Your instructions: Write out all of the records precisely. Skip anything that is a picture.

Provided data:
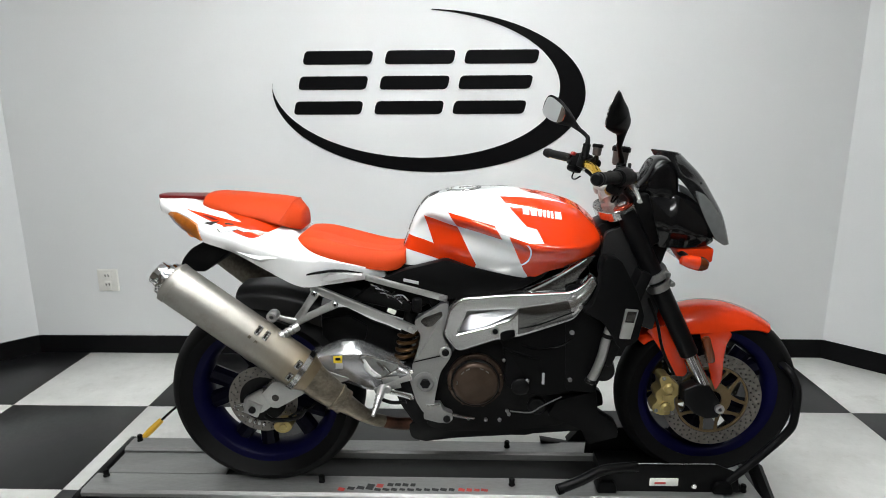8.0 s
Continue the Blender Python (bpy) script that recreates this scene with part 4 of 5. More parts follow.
def skin_bar(x0, z0, x1, z1, height, name, mat="white"):
    """A painted bar that follows the tank's side."""
    for s in (-1, 1):
        rings = []
        for t_ in np.linspace(0, 1, 5):
            x, z = x0 + (x1 - x0) * t_, z0 + (z1 - z0) * t_
            r = min(DENSE, key=lambda q: abs(q[0] - x))
            side = spline([Vector((r[1 + 2 * i], r[2 + 2 * i], 0)) for i in range(6)], 8)[:18]
            zs, ys = [p.y for p in side][::-1], [p.x for p in side][::-1]
            ring = []
            for dz, lift in ((-height / 2, 0.0026), (0, 0.003), (height / 2, 0.0026), (height / 2, -0.002), (-height / 2, -0.002)):
                y = float(np.interp(z + dz, zs, ys)) + lift * 0.8
                ring.append((x, s * y, z + dz + lift * 0.5))
            rings.append(ring)
        part(name, loft(rings), mat, tank)


for u, w in ((0, 0.15), (0.185, 0.15), (0.37, 0.08), (0.485, 0.055), (0.575, 0.055), (0.665, 0.055), (0.765, 0.15)):
    skin_bar(0.304 + 0.118 * u, 0.916 - 0.0175 * u, 0.304 + 0.118 * (u + w), 0.916 - 0.0175 * (u + w), 0.017, "white_bar")

# ---- seats and tail ----
SEAT = [(-0.352, 0, 0.820, 0.05, 0.820, 0.085, 0.818, 0.090, 0.810, 0.08, 0.802),
        (-0.335, 0, 0.836, 0.06, 0.836, 0.100, 0.833, 0.116, 0.818, 0.112, 0.806),
        (-0.285, 0, 0.829, 0.07, 0.832, 0.113, 0.830, 0.138, 0.808, 0.138, 0.786),
        (-0.23, 0, 0.813, 0.075, 0.818, 0.116, 0.818, 0.142, 0.795, 0.143, 0.770),
        (-0.17, 0, 0.798, 0.07, 0.802, 0.109, 0.804, 0.134, 0.780, 0.136, 0.754),
        (-0.10, 0, 0.787, 0.06, 0.789, 0.096, 0.790, 0.116, 0.766, 0.118, 0.738),
        (-0.055, 0, 0.788, 0.05, 0.790, 0.084, 0.788, 0.101, 0.768, 0.101, 0.737),
        (-0.030, 0, 0.798, 0.045, 0.799, 0.074, 0.794, 0.086, 0.776, 0.086, 0.754)]
part("rider_seat", half_loft(SEAT, 44, 5, 6), "seat", bike, "orange vinyl rider seat", 60)
PILLION = [(-0.628, 0, 0.938, 0.03, 0.937, 0.050, 0.930, 0.058, 0.918, 0.055, 0.908),
           (-0.615, 0, 0.953, 0.04, 0.950, 0.065, 0.938, 0.074, 0.920, 0.071, 0.908),
           (-0.55, 0, 0.952, 0.045, 0.948, 0.078, 0.932, 0.093, 0.911, 0.091, 0.898),
           (-0.45, 0, 0.942, 0.05, 0.938, 0.088, 0.917, 0.109, 0.893, 0.108, 0.882),
           (-0.385, 0, 0.935, 0.05, 0.930, 0.089, 0.907, 0.117, 0.879, 0.115, 0.870),
           (-0.362, 0, 0.927, 0.046, 0.921, 0.076, 0.899, 0.092, 0.871, 0.088, 0.857),
           (-0.340, 0, 0.904, 0.036, 0.898, 0.054, 0.880, 0.060, 0.860, 0.052, 0.846)]
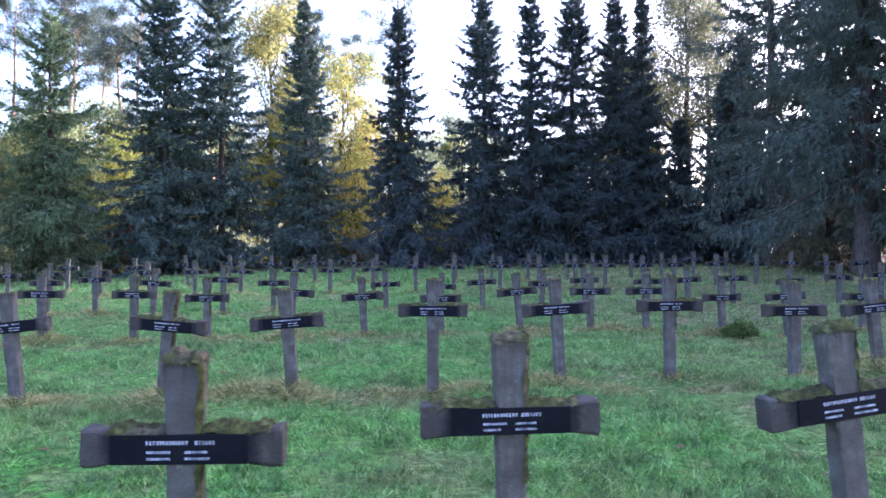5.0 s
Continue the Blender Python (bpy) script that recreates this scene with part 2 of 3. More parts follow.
LEAF_LIME = leaf_material("yellow-green leaves", (0.0, (0.10, 0.115, 0.04)), (0.5, (0.20, 0.20, 0.065)), (1.0, (0.38, 0.31, 0.09)), share=0.55, gain=1.2)
LEAF_GREEN = leaf_material("oak leaves", (0.0, (0.060, 0.085, 0.024)), (0.5, (0.14, 0.17, 0.042)), (0.85, (0.28, 0.28, 0.065)), (1.0, (0.40, 0.28, 0.07)), share=0.58, gain=1.5)
LEAF_GREY = leaf_material("grey-olive leaves", (0.0, (0.06, 0.07, 0.04)), (0.5, (0.11, 0.12, 0.065)), (1.0, (0.22, 0.20, 0.08)), share=0.45, gain=1.2)
# dark copy of the undergrowth leaves: the shade under the spruces is in its colour
LEAF_SHADE = leaf_material("undergrowth leaves darkened for shade", (0.0, (0.030, 0.036, 0.022)), (0.5, (0.058, 0.060, 0.034)), (1.0, (0.11, 0.085, 0.045)), share=0.35, gain=1.3)
LEAF_OLIVE = leaf_material("olive leaves", (0.0, (0.055, 0.072, 0.032)), (0.5, (0.12, 0.145, 0.055)), (0.85, (0.24, 0.24, 0.08)), (1.0, (0.32, 0.20, 0.07)), share=0.55, gain=1.7)
LEAF_BOX = leaf_material("box leaves", (0.0, (0.028, 0.055, 0.014)), (0.55, (0.07, 0.115, 0.026)), (1.0, (0.27, 0.31, 0.08)), share=0.25, gain=1.2)
# greyer and paler than the other leaves: aerial haze is put into this colour
LEAF_HAZE = leaf_material("far leaves paled for haze", (0.0, (0.13, 0.16, 0.12)), (0.5, (0.21, 0.24, 0.17)), (1.0, (0.32, 0.32, 0.20)), share=0.6, gain=1.5)
LEAF_RED = leaf_material("crimson leaves", (0.0, (0.17, 0.055, 0.035)), (0.5, (0.28, 0.085, 0.05)), (1.0, (0.36, 0.15, 0.065)), share=0.5, gain=1.4)
LEAF_RUST = leaf_material("rust-coloured leaves", (0.0, (0.11, 0.08, 0.045)), (0.5, (0.19, 0.115, 0.055)), (1.0, (0.29, 0.16, 0.075)))
LEAF_DULL = leaf_material("undergrowth leaves", (0.0, (0.08, 0.08, 0.045)), (0.5, (0.16, 0.14, 0.07)), (1.0, (0.30, 0.21, 0.095)), share=0.5, gain=1.8)
BARK = bark_material("spruce bark", (0.035, 0.026, 0.022), (0.13, 0.10, 0.085))
BARK_PINE = bark_material("pine bark", (0.15, 0.095, 0.06), (0.42, 0.27, 0.17))
BARK_OAK = bark_material("oak bark", (0.03, 0.026, 0.02), (0.12, 0.10, 0.08))
BARK_DARK = bark_material("near-black bark", (0.012, 0.010, 0.009), (0.045, 0.038, 0.032))
BARK_PALE = bark_material("pale bark", (0.12, 0.11, 0.09), (0.42, 0.38, 0.32))
k = Nodes("fence concrete")
POST_MAT = k.done(k.surface(k.ramp(k.noise(k.place(), 8, 5), (0.3, (0.08, 0.08, 0.075)), (0.7, (0.19, 0.19, 0.18))), 0.9))
k = Nodes("green-grey wire")
WIRE = k.done(k.surface((0.10, 0.13, 0.12), 0.5, metal=0.6))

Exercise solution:
8.0 s
Continue the Blender Python (bpy) script that recreates this scene with part 4 of 5. More parts follow.
def skin_bar(x0, z0, x1, z1, height, name, mat="white"):
    """A painted bar that follows the tank's side."""
    for s in (-1, 1):
        rings = []
        for t_ in np.linspace(0, 1, 5):
            x, z = x0 + (x1 - x0) * t_, z0 + (z1 - z0) * t_
            r = min(DENSE, key=lambda q: abs(q[0] - x))
            side = spline([Vector((r[1 + 2 * i], r[2 + 2 * i], 0)) for i in range(6)], 8)[:18]
            zs, ys = [p.y for p in side][::-1], [p.x for p in side][::-1]
            ring = []
            for dz, lift in ((-height / 2, 0.0026), (0, 0.003), (height / 2, 0.0026), (height / 2, -0.002), (-height / 2, -0.002)):
                y = float(np.interp(z + dz, zs, ys)) + lift * 0.8
                ring.append((x, s * y, z + dz + lift * 0.5))
            rings.append(ring)
        part(name, loft(rings), mat, tank)


for u, w in ((0, 0.15), (0.185, 0.15), (0.37, 0.08), (0.485, 0.055), (0.575, 0.055), (0.665, 0.055), (0.765, 0.15)):
    skin_bar(0.304 + 0.118 * u, 0.916 - 0.0175 * u, 0.304 + 0.118 * (u + w), 0.916 - 0.0175 * (u + w), 0.017, "white_bar")

# ---- seats and tail ----
SEAT = [(-0.352, 0, 0.820, 0.05, 0.820, 0.085, 0.818, 0.090, 0.810, 0.08, 0.802),
        (-0.335, 0, 0.836, 0.06, 0.836, 0.100, 0.833, 0.116, 0.818, 0.112, 0.806),
        (-0.285, 0, 0.829, 0.07, 0.832, 0.113, 0.830, 0.138, 0.808, 0.138, 0.786),
        (-0.23, 0, 0.813, 0.075, 0.818, 0.116, 0.818, 0.142, 0.795, 0.143, 0.770),
        (-0.17, 0, 0.798, 0.07, 0.802, 0.109, 0.804, 0.134, 0.780, 0.136, 0.754),
        (-0.10, 0, 0.787, 0.06, 0.789, 0.096, 0.790, 0.116, 0.766, 0.118, 0.738),
        (-0.055, 0, 0.788, 0.05, 0.790, 0.084, 0.788, 0.101, 0.768, 0.101, 0.737),
        (-0.030, 0, 0.798, 0.045, 0.799, 0.074, 0.794, 0.086, 0.776, 0.086, 0.754)]
part("rider_seat", half_loft(SEAT, 44, 5, 6), "seat", bike, "orange vinyl rider seat", 60)
PILLION = [(-0.628, 0, 0.938, 0.03, 0.937, 0.050, 0.930, 0.058, 0.918, 0.055, 0.908),
           (-0.615, 0, 0.953, 0.04, 0.950, 0.065, 0.938, 0.074, 0.920, 0.071, 0.908),
           (-0.55, 0, 0.952, 0.045, 0.948, 0.078, 0.932, 0.093, 0.911, 0.091, 0.898),
           (-0.45, 0, 0.942, 0.05, 0.938, 0.088, 0.917, 0.109, 0.893, 0.108, 0.882),
           (-0.385, 0, 0.935, 0.05, 0.930, 0.089, 0.907, 0.117, 0.879, 0.115, 0.870),
           (-0.362, 0, 0.927, 0.046, 0.921, 0.076, 0.899, 0.092, 0.871, 0.088, 0.857),
           (-0.340, 0, 0.904, 0.036, 0.898, 0.054, 0.880, 0.060, 0.860, 0.052, 0.846)]
5.0 s
Continue the Blender Python (bpy) script that recreates this scene with part 2 of 3. More parts follow.
LEAF_LIME = leaf_material("yellow-green leaves", (0.0, (0.10, 0.115, 0.04)), (0.5, (0.20, 0.20, 0.065)), (1.0, (0.38, 0.31, 0.09)), share=0.55, gain=1.2)
LEAF_GREEN = leaf_material("oak leaves", (0.0, (0.060, 0.085, 0.024)), (0.5, (0.14, 0.17, 0.042)), (0.85, (0.28, 0.28, 0.065)), (1.0, (0.40, 0.28, 0.07)), share=0.58, gain=1.5)
LEAF_GREY = leaf_material("grey-olive leaves", (0.0, (0.06, 0.07, 0.04)), (0.5, (0.11, 0.12, 0.065)), (1.0, (0.22, 0.20, 0.08)), share=0.45, gain=1.2)
# dark copy of the undergrowth leaves: the shade under the spruces is in its colour
LEAF_SHADE = leaf_material("undergrowth leaves darkened for shade", (0.0, (0.030, 0.036, 0.022)), (0.5, (0.058, 0.060, 0.034)), (1.0, (0.11, 0.085, 0.045)), share=0.35, gain=1.3)
LEAF_OLIVE = leaf_material("olive leaves", (0.0, (0.055, 0.072, 0.032)), (0.5, (0.12, 0.145, 0.055)), (0.85, (0.24, 0.24, 0.08)), (1.0, (0.32, 0.20, 0.07)), share=0.55, gain=1.7)
LEAF_BOX = leaf_material("box leaves", (0.0, (0.028, 0.055, 0.014)), (0.55, (0.07, 0.115, 0.026)), (1.0, (0.27, 0.31, 0.08)), share=0.25, gain=1.2)
# greyer and paler than the other leaves: aerial haze is put into this colour
LEAF_HAZE = leaf_material("far leaves paled for haze", (0.0, (0.13, 0.16, 0.12)), (0.5, (0.21, 0.24, 0.17)), (1.0, (0.32, 0.32, 0.20)), share=0.6, gain=1.5)
LEAF_RED = leaf_material("crimson leaves", (0.0, (0.17, 0.055, 0.035)), (0.5, (0.28, 0.085, 0.05)), (1.0, (0.36, 0.15, 0.065)), share=0.5, gain=1.4)
LEAF_RUST = leaf_material("rust-coloured leaves", (0.0, (0.11, 0.08, 0.045)), (0.5, (0.19, 0.115, 0.055)), (1.0, (0.29, 0.16, 0.075)))
LEAF_DULL = leaf_material("undergrowth leaves", (0.0, (0.08, 0.08, 0.045)), (0.5, (0.16, 0.14, 0.07)), (1.0, (0.30, 0.21, 0.095)), share=0.5, gain=1.8)
BARK = bark_material("spruce bark", (0.035, 0.026, 0.022), (0.13, 0.10, 0.085))
BARK_PINE = bark_material("pine bark", (0.15, 0.095, 0.06), (0.42, 0.27, 0.17))
BARK_OAK = bark_material("oak bark", (0.03, 0.026, 0.02), (0.12, 0.10, 0.08))
BARK_DARK = bark_material("near-black bark", (0.012, 0.010, 0.009), (0.045, 0.038, 0.032))
BARK_PALE = bark_material("pale bark", (0.12, 0.11, 0.09), (0.42, 0.38, 0.32))
k = Nodes("fence concrete")
POST_MAT = k.done(k.surface(k.ramp(k.noise(k.place(), 8, 5), (0.3, (0.08, 0.08, 0.075)), (0.7, (0.19, 0.19, 0.18))), 0.9))
k = Nodes("green-grey wire")
WIRE = k.done(k.surface((0.10, 0.13, 0.12), 0.5, metal=0.6))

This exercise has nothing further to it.